== Information shown ==

┄┄┄┄┄┄┄┄┄┄

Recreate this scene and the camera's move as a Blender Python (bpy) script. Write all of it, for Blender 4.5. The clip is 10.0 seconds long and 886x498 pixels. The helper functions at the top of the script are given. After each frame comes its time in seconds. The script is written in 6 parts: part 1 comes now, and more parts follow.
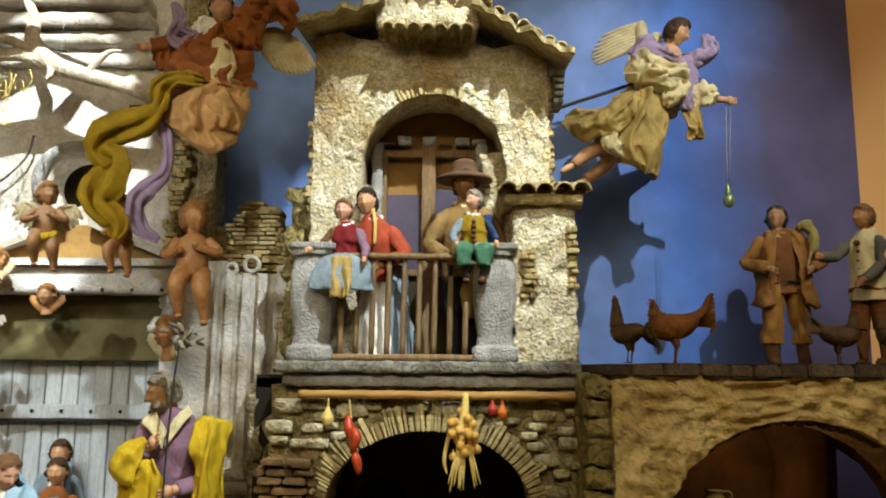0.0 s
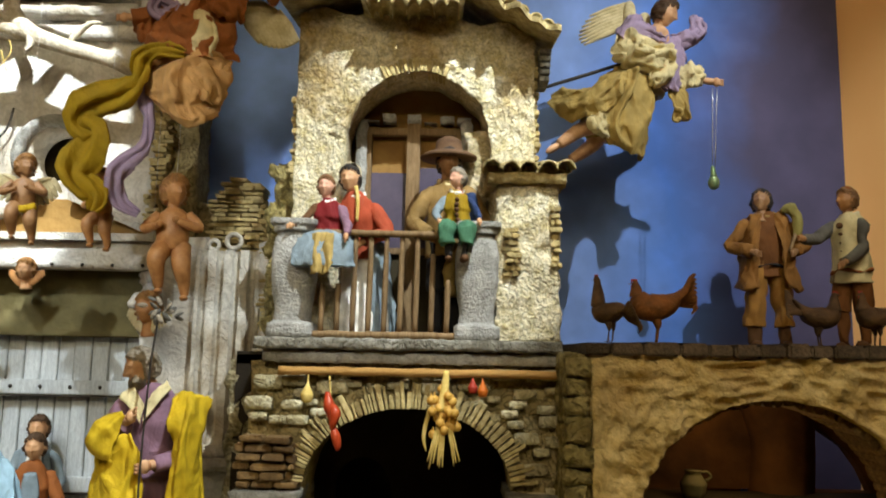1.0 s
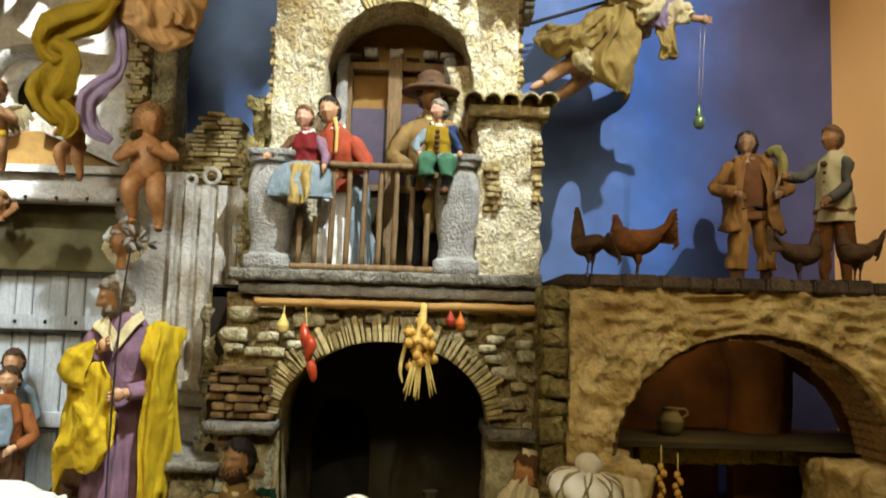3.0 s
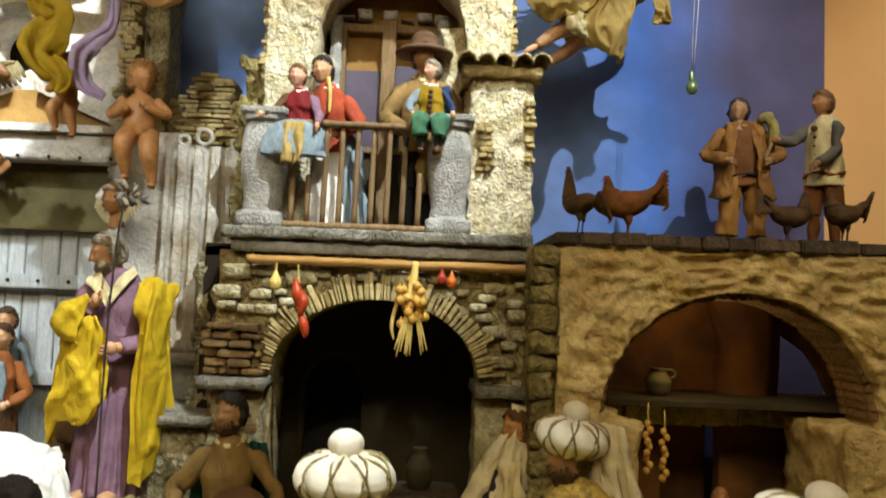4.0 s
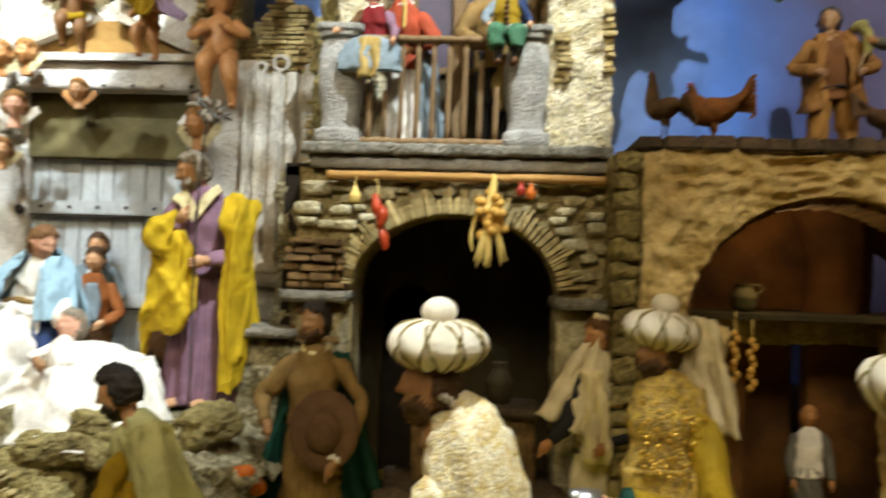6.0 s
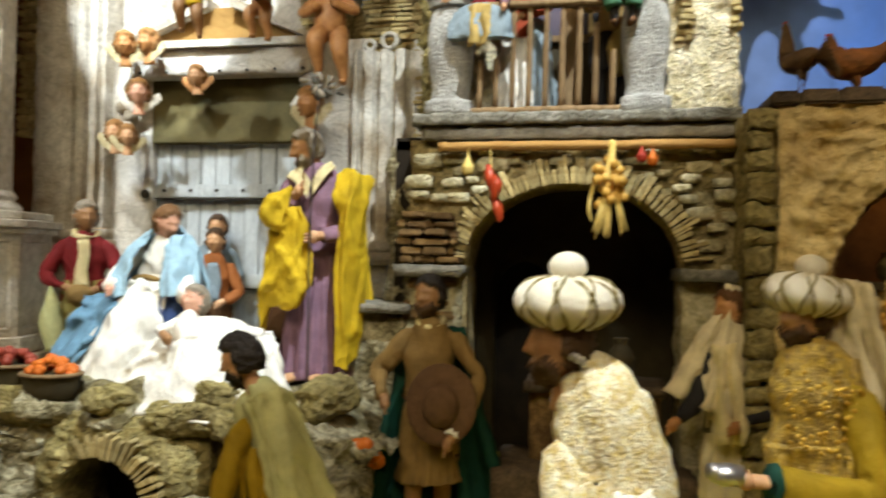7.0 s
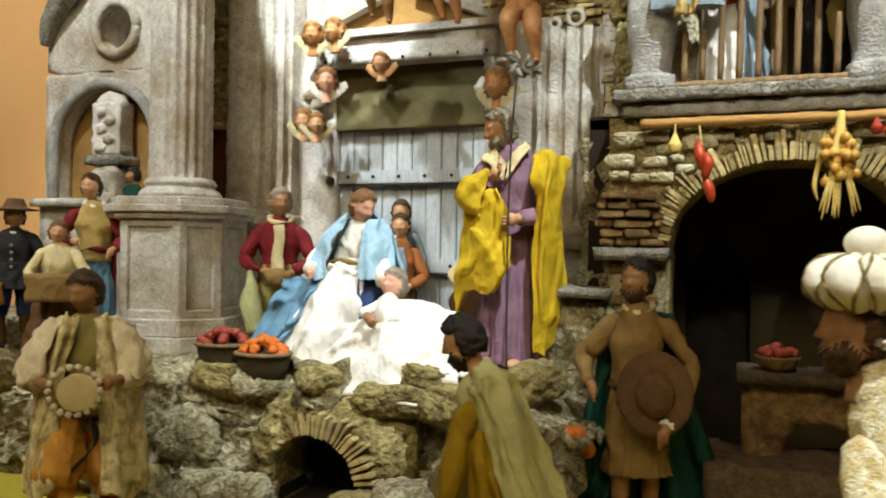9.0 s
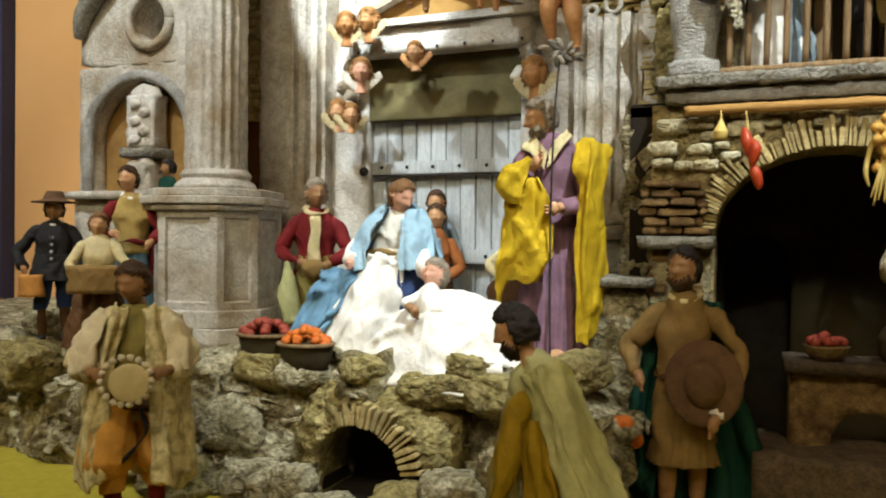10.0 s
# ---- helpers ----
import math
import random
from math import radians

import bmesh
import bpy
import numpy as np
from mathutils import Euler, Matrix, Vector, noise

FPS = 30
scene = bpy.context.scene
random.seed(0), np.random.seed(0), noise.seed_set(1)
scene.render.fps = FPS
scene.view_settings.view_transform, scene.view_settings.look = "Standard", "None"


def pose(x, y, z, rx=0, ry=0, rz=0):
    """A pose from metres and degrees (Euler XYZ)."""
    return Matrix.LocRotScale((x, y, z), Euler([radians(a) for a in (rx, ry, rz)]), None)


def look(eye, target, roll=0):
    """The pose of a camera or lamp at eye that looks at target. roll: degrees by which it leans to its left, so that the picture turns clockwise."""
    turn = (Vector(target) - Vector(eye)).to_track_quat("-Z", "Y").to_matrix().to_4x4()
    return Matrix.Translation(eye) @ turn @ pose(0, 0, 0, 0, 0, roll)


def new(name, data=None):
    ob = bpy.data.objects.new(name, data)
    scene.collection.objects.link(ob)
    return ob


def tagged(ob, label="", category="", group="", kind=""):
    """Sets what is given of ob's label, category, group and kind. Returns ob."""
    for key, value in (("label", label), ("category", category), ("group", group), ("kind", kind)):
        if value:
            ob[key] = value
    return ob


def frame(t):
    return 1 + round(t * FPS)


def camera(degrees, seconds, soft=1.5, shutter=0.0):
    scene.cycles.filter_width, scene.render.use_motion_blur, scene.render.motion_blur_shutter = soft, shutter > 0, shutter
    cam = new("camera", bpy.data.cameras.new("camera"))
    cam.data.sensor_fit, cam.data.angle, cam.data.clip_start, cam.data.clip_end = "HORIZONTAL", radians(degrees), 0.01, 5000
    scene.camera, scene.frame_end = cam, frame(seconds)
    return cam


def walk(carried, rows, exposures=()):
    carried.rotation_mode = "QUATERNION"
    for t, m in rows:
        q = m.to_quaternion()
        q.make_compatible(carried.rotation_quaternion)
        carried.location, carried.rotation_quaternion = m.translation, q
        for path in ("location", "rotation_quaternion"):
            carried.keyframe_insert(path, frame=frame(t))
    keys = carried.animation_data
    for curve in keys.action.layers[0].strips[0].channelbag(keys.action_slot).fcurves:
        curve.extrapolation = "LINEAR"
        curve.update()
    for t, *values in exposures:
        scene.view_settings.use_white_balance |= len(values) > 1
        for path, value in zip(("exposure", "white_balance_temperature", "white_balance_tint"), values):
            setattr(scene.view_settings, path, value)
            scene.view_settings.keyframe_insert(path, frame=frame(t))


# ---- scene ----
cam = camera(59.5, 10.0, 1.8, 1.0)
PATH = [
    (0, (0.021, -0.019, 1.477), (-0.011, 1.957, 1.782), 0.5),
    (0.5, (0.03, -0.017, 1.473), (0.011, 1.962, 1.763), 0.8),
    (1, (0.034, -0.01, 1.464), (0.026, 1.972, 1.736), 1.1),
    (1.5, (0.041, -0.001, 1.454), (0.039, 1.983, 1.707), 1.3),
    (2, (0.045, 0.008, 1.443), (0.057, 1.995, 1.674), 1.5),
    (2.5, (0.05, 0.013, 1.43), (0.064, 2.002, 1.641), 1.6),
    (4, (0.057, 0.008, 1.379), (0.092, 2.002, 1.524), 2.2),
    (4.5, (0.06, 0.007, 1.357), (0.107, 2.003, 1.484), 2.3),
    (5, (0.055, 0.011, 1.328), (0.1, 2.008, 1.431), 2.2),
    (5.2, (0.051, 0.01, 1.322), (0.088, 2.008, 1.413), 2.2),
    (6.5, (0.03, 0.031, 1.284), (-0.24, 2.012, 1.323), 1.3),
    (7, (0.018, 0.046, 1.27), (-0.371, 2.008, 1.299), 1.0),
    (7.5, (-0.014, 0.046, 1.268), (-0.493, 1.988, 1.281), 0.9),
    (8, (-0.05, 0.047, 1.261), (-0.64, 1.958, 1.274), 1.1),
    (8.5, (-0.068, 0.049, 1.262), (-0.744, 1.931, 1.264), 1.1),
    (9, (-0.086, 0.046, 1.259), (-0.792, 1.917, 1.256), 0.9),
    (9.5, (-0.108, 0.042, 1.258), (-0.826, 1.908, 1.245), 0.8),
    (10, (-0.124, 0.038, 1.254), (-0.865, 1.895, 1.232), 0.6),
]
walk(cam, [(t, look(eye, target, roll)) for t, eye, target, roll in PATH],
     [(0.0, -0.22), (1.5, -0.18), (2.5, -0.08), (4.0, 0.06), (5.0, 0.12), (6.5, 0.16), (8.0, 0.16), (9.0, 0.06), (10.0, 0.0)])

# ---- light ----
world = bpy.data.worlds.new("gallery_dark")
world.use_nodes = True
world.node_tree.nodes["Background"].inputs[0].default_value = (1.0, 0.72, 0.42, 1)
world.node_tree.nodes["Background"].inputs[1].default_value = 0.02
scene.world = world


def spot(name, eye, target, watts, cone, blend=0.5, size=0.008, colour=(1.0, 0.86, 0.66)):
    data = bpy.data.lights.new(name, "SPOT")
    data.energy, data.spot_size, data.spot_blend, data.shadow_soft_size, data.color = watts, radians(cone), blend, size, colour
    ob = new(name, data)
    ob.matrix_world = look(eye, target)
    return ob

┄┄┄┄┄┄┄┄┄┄

== What to work on ==
Reproduce the listing above exactly, excluding all pictures.

== Task solution ==
Recreate this scene and the camera's move as a Blender Python (bpy) script. Write all of it, for Blender 4.5. The clip is 10.0 seconds long and 886x498 pixels. The helper functions at the top of the script are given. After each frame comes its time in seconds. The script is written in 6 parts: part 1 comes now, and more parts follow.
0.0 s
1.0 s
3.0 s
4.0 s
6.0 s
7.0 s
9.0 s
10.0 s
# ---- helpers ----
import math
import random
from math import radians

import bmesh
import bpy
import numpy as np
from mathutils import Euler, Matrix, Vector, noise

FPS = 30
scene = bpy.context.scene
random.seed(0), np.random.seed(0), noise.seed_set(1)
scene.render.fps = FPS
scene.view_settings.view_transform, scene.view_settings.look = "Standard", "None"


def pose(x, y, z, rx=0, ry=0, rz=0):
    """A pose from metres and degrees (Euler XYZ)."""
    return Matrix.LocRotScale((x, y, z), Euler([radians(a) for a in (rx, ry, rz)]), None)


def look(eye, target, roll=0):
    """The pose of a camera or lamp at eye that looks at target. roll: degrees by which it leans to its left, so that the picture turns clockwise."""
    turn = (Vector(target) - Vector(eye)).to_track_quat("-Z", "Y").to_matrix().to_4x4()
    return Matrix.Translation(eye) @ turn @ pose(0, 0, 0, 0, 0, roll)


def new(name, data=None):
    ob = bpy.data.objects.new(name, data)
    scene.collection.objects.link(ob)
    return ob


def tagged(ob, label="", category="", group="", kind=""):
    """Sets what is given of ob's label, category, group and kind. Returns ob."""
    for key, value in (("label", label), ("category", category), ("group", group), ("kind", kind)):
        if value:
            ob[key] = value
    return ob


def frame(t):
    return 1 + round(t * FPS)


def camera(degrees, seconds, soft=1.5, shutter=0.0):
    scene.cycles.filter_width, scene.render.use_motion_blur, scene.render.motion_blur_shutter = soft, shutter > 0, shutter
    cam = new("camera", bpy.data.cameras.new("camera"))
    cam.data.sensor_fit, cam.data.angle, cam.data.clip_start, cam.data.clip_end = "HORIZONTAL", radians(degrees), 0.01, 5000
    scene.camera, scene.frame_end = cam, frame(seconds)
    return cam


def walk(carried, rows, exposures=()):
    carried.rotation_mode = "QUATERNION"
    for t, m in rows:
        q = m.to_quaternion()
        q.make_compatible(carried.rotation_quaternion)
        carried.location, carried.rotation_quaternion = m.translation, q
        for path in ("location", "rotation_quaternion"):
            carried.keyframe_insert(path, frame=frame(t))
    keys = carried.animation_data
    for curve in keys.action.layers[0].strips[0].channelbag(keys.action_slot).fcurves:
        curve.extrapolation = "LINEAR"
        curve.update()
    for t, *values in exposures:
        scene.view_settings.use_white_balance |= len(values) > 1
        for path, value in zip(("exposure", "white_balance_temperature", "white_balance_tint"), values):
            setattr(scene.view_settings, path, value)
            scene.view_settings.keyframe_insert(path, frame=frame(t))


# ---- scene ----
cam = camera(59.5, 10.0, 1.8, 1.0)
PATH = [
    (0, (0.021, -0.019, 1.477), (-0.011, 1.957, 1.782), 0.5),
    (0.5, (0.03, -0.017, 1.473), (0.011, 1.962, 1.763), 0.8),
    (1, (0.034, -0.01, 1.464), (0.026, 1.972, 1.736), 1.1),
    (1.5, (0.041, -0.001, 1.454), (0.039, 1.983, 1.707), 1.3),
    (2, (0.045, 0.008, 1.443), (0.057, 1.995, 1.674), 1.5),
    (2.5, (0.05, 0.013, 1.43), (0.064, 2.002, 1.641), 1.6),
    (4, (0.057, 0.008, 1.379), (0.092, 2.002, 1.524), 2.2),
    (4.5, (0.06, 0.007, 1.357), (0.107, 2.003, 1.484), 2.3),
    (5, (0.055, 0.011, 1.328), (0.1, 2.008, 1.431), 2.2),
    (5.2, (0.051, 0.01, 1.322), (0.088, 2.008, 1.413), 2.2),
    (6.5, (0.03, 0.031, 1.284), (-0.24, 2.012, 1.323), 1.3),
    (7, (0.018, 0.046, 1.27), (-0.371, 2.008, 1.299), 1.0),
    (7.5, (-0.014, 0.046, 1.268), (-0.493, 1.988, 1.281), 0.9),
    (8, (-0.05, 0.047, 1.261), (-0.64, 1.958, 1.274), 1.1),
    (8.5, (-0.068, 0.049, 1.262), (-0.744, 1.931, 1.264), 1.1),
    (9, (-0.086, 0.046, 1.259), (-0.792, 1.917, 1.256), 0.9),
    (9.5, (-0.108, 0.042, 1.258), (-0.826, 1.908, 1.245), 0.8),
    (10, (-0.124, 0.038, 1.254), (-0.865, 1.895, 1.232), 0.6),
]
walk(cam, [(t, look(eye, target, roll)) for t, eye, target, roll in PATH],
     [(0.0, -0.22), (1.5, -0.18), (2.5, -0.08), (4.0, 0.06), (5.0, 0.12), (6.5, 0.16), (8.0, 0.16), (9.0, 0.06), (10.0, 0.0)])

# ---- light ----
world = bpy.data.worlds.new("gallery_dark")
world.use_nodes = True
world.node_tree.nodes["Background"].inputs[0].default_value = (1.0, 0.72, 0.42, 1)
world.node_tree.nodes["Background"].inputs[1].default_value = 0.02
scene.world = world


def spot(name, eye, target, watts, cone, blend=0.5, size=0.008, colour=(1.0, 0.86, 0.66)):
    data = bpy.data.lights.new(name, "SPOT")
    data.energy, data.spot_size, data.spot_blend, data.shadow_soft_size, data.color = watts, radians(cone), blend, size, colour
    ob = new(name, data)
    ob.matrix_world = look(eye, target)
    return ob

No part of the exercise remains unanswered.